The latest statement from the Construction Leadership Council’s Material Supply Chain Group has reported good levels of product availability overall.
Previously reported issues regarding aerated blocks continue to be managed by allocated supply and certain roof tile profiles are on extended delivery.
The group also reported that the construction sector has followed the same pattern as the general economy throughout 2024; however, some current forecasts project it to finish the year in fact smaller than both 2023 and 2022.
The slowdown in demand over the past two years has led to a reduction in supply and stock levels. While this has been more than adequate for current conditions, a rapid surge in demand in the coming year may result in supply issues.
The second half of 2024 has seen more investment, giving a stronger pipeline of new orders. The sub-sectors with the strongest growth in orders are infrastructure, commercial construction and public sector and non-housing expenditure. However, new housing and domestic RMI remain flat.
Concerns for 2025
The Group said it recognises that a strong housing sector would deliver the widest economic and growth benefits across the UK, and it awaits government plans to stimulate this market. Ideally this would result in a gradual upturn through the first half of 2025 which will enable the material supply chain time to increase production and build stocks to meet the growth in demand in an orderly fashion.

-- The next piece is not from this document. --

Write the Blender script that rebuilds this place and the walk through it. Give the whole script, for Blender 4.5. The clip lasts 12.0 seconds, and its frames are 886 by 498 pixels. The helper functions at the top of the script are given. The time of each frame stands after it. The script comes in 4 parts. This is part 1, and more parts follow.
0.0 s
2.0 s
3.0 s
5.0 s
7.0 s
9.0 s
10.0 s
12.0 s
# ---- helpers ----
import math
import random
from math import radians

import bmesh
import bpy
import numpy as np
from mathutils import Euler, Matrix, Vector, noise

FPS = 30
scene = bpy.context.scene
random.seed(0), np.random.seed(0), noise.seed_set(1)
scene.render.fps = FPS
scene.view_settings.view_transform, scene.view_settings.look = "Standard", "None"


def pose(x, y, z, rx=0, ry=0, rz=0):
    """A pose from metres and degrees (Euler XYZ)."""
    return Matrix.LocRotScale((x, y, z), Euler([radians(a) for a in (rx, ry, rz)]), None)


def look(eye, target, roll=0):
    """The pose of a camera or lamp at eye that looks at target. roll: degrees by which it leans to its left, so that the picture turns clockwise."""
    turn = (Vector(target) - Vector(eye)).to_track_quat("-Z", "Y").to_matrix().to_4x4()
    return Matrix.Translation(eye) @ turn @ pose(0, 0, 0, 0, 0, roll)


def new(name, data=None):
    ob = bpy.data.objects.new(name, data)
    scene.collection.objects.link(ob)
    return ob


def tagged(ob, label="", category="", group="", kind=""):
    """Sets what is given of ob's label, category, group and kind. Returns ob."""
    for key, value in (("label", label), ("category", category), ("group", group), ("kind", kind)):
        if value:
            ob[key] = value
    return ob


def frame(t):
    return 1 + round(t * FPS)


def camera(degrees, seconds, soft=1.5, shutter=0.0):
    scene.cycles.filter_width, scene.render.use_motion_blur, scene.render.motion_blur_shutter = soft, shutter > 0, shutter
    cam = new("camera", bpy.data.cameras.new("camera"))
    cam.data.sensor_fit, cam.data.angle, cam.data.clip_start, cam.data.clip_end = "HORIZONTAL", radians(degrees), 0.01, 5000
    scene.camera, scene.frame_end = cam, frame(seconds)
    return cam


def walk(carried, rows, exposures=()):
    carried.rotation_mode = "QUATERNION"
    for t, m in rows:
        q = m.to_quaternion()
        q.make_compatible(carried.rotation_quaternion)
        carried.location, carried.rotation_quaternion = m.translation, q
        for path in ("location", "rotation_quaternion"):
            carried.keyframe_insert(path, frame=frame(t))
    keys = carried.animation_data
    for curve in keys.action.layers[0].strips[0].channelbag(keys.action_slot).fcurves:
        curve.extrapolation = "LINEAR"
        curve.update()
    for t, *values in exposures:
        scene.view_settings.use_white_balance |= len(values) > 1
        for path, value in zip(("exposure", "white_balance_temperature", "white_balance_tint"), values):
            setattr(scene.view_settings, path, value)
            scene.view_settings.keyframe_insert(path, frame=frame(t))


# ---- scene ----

It is worth noting that current brick capacity in the UK is around 2 billion. The last time the country built 300,000 homes a year, in the 1970s, brick capacity was 4 billion.
Additionally, much of the structural timber used in the UK is imported from Europe. While the UK has stock on the ground at the moment, log prices have increased in Sweden and suppliers are able to manage supplies to achieve the price they want. If the UK wants to expand the use of timber construction, the country will have to compete for its supply within a global market.
The market has been advised of price increases for several products in January ranging from 3% to 8%, largely stemming from higher energy costs. Some believe further price increases may follow in April stemming from higher employment costs.
Investment and costs struggles
The Group will undertake horizon scanning to include the impact of increases to National Insurance National Minimum Wage, Business Property Relief and inheritance tax. These issues are particularly relevant given how most businesses across UK construction – including builders, contractors, merchants and manufacturers – are SMEs and in many cases family-owned firms that will find it difficult to absorb extra costs and still invest in skills and capacity.
Such firms will be particularly reliant on a consistent pipeline of activity reflected from Government’s 10-year infrastructure and new housing strategies, which the industry will have to wait until Spring 2025 at least to learn about.
The Group is also sharing information on initiatives to address skills shortages across the supply chain from materials suppliers to those working on site.
Preparing for next year
While the Group is more optimistic for market growth in 2025, current forecasts expect any notable growth prospects, particularly for housing activity, to occur in the second half of 2025.
Members of the group strongly advocate that industry uses this time to plan, work closely with supply chains, and forecast and communicate requirements early with suppliers, distributors and builders’ merchants.